Written task: Give the listing again character for character, but drop the images.

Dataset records
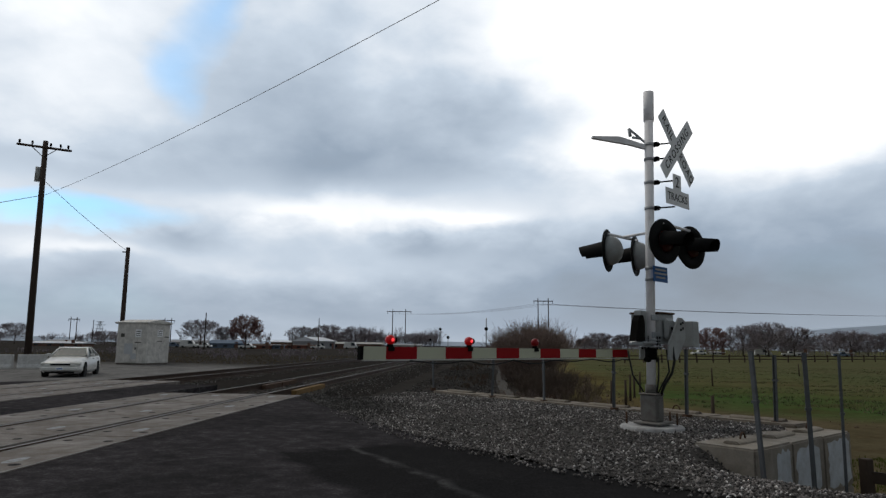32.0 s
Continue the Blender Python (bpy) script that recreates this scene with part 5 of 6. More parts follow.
    for dx, dy in ((-0.32, 0.1), (0.33, -0.05), (0.3, 0.2)):
        bm = bmesh.new()
        tube(bm, (MAST.x + dx, MAST.y + dy, 0.18), (MAST.x + dx, MAST.y + dy, 0.34), 0.014, 6)
        part("anchor_bolt", bm, RUSTED, s)
    for pts in (((0.22, -0.05, 1.2), (0.24, -0.08, 0.9), (0.12, -0.1, 0.7), (0.08, -0.08, 0.6)), ((0.12, 0, 1.1), (0.10, -0.05, 0.8), (0.06, -0.1, 0.62)),
                ((-0.3, -0.02, 1.18), (-0.26, -0.1, 0.85), (-0.16, -0.14, 0.68), (-0.12, -0.1, 0.62))):
        bm = bmesh.new()
        path_tube(bm, [Vector((MAST.x, MAST.y, 0)) + Vector(q) for q in pts], 0.012)
        part("conduit", bm, CABLE, s, "black cable")


make_signal()


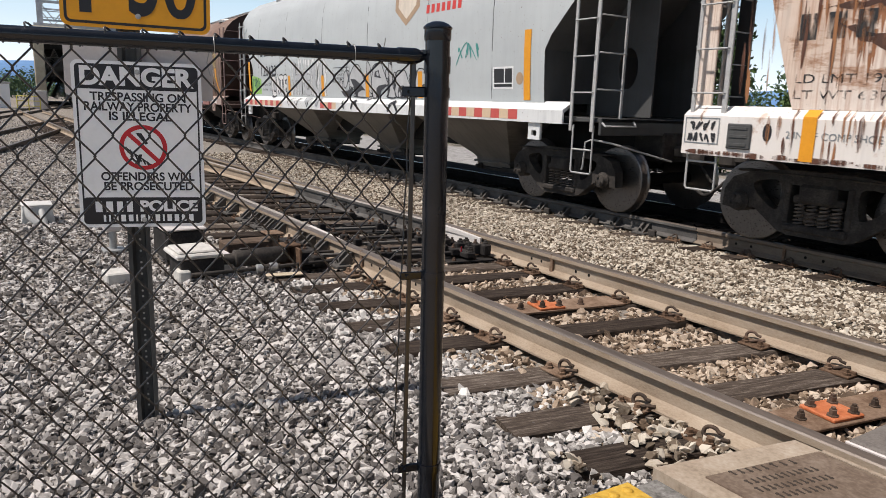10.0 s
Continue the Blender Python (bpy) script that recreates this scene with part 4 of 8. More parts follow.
WHEELS, FRAME_SIDE, SPRING, BEARING = wheelset_mesh(), side_frame_mesh(), spring_mesh(), bearing_mesh()
BOLSTER = fixed(Geo().box(-0.2, 0.2, -1.12, 1.12, 0.52, 0.72, 0.03).box(-0.25, 0.25, -0.9, 0.9, 0.66, 0.78, 0.03).box(-0.35, 0.35, -0.35, 0.35, 0.74, 0.86, 0.03)
                .tube([(-0.45, -0.7, 0.42), (-0.4, 0, 0.36), (-0.45, 0.7, 0.42)], 0.045, 8).tube([(0.45, -0.7, 0.42), (0.4, 0, 0.36), (0.45, 0.7, 0.42)], 0.045, 8).mesh("truck", M["truck"], 35))
PACK = fixed(Geo().box(-0.27, 0.27, -0.09, 0.09, 0.515, 0.6, 0.02).box(-0.16, 0.16, -0.1, 0.1, 0.61, 0.66, 0.02).mesh("bolster_end", M["truck"], 35))
rolling = []


def truck(car, x):
    t = part("truck", BOLSTER, car, "dusty two-axle truck with coil springs", pose(x, 0, 0))
    for s in (-1, 1):
        part("side_frame", FRAME_SIDE, t, "", pose(0, s * 1.0, 0))
        part("bolster_end", PACK, t, "", pose(0, s * 1.0, 0))
        for i in range(4):
            part("coil_spring", SPRING, t, "", pose(-0.2 + 0.133 * i, s * 1.04, 0))
        for q in (-0.889, 0.889):
            part("bearing", BEARING, t, "", pose(q, s * 1.04, R_WHEEL, 0, 0, 0 if s < 0 else 180))
    for q in (-0.889, 0.889):
        w = part("wheelset", WHEELS, t, "", pose(q, 0, R_WHEEL))
        rolling.append(w)
    return t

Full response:
32.0 s
Continue the Blender Python (bpy) script that recreates this scene with part 5 of 6. More parts follow.
    for dx, dy in ((-0.32, 0.1), (0.33, -0.05), (0.3, 0.2)):
        bm = bmesh.new()
        tube(bm, (MAST.x + dx, MAST.y + dy, 0.18), (MAST.x + dx, MAST.y + dy, 0.34), 0.014, 6)
        part("anchor_bolt", bm, RUSTED, s)
    for pts in (((0.22, -0.05, 1.2), (0.24, -0.08, 0.9), (0.12, -0.1, 0.7), (0.08, -0.08, 0.6)), ((0.12, 0, 1.1), (0.10, -0.05, 0.8), (0.06, -0.1, 0.62)),
                ((-0.3, -0.02, 1.18), (-0.26, -0.1, 0.85), (-0.16, -0.14, 0.68), (-0.12, -0.1, 0.62))):
        bm = bmesh.new()
        path_tube(bm, [Vector((MAST.x, MAST.y, 0)) + Vector(q) for q in pts], 0.012)
        part("conduit", bm, CABLE, s, "black cable")


make_signal()


10.0 s
Continue the Blender Python (bpy) script that recreates this scene with part 4 of 8. More parts follow.
WHEELS, FRAME_SIDE, SPRING, BEARING = wheelset_mesh(), side_frame_mesh(), spring_mesh(), bearing_mesh()
BOLSTER = fixed(Geo().box(-0.2, 0.2, -1.12, 1.12, 0.52, 0.72, 0.03).box(-0.25, 0.25, -0.9, 0.9, 0.66, 0.78, 0.03).box(-0.35, 0.35, -0.35, 0.35, 0.74, 0.86, 0.03)
                .tube([(-0.45, -0.7, 0.42), (-0.4, 0, 0.36), (-0.45, 0.7, 0.42)], 0.045, 8).tube([(0.45, -0.7, 0.42), (0.4, 0, 0.36), (0.45, 0.7, 0.42)], 0.045, 8).mesh("truck", M["truck"], 35))
PACK = fixed(Geo().box(-0.27, 0.27, -0.09, 0.09, 0.515, 0.6, 0.02).box(-0.16, 0.16, -0.1, 0.1, 0.61, 0.66, 0.02).mesh("bolster_end", M["truck"], 35))
rolling = []


def truck(car, x):
    t = part("truck", BOLSTER, car, "dusty two-axle truck with coil springs", pose(x, 0, 0))
    for s in (-1, 1):
        part("side_frame", FRAME_SIDE, t, "", pose(0, s * 1.0, 0))
        part("bolster_end", PACK, t, "", pose(0, s * 1.0, 0))
        for i in range(4):
            part("coil_spring", SPRING, t, "", pose(-0.2 + 0.133 * i, s * 1.04, 0))
        for q in (-0.889, 0.889):
            part("bearing", BEARING, t, "", pose(q, s * 1.04, R_WHEEL, 0, 0, 0 if s < 0 else 180))
    for q in (-0.889, 0.889):
        w = part("wheelset", WHEELS, t, "", pose(q, 0, R_WHEEL))
        rolling.append(w)
    return t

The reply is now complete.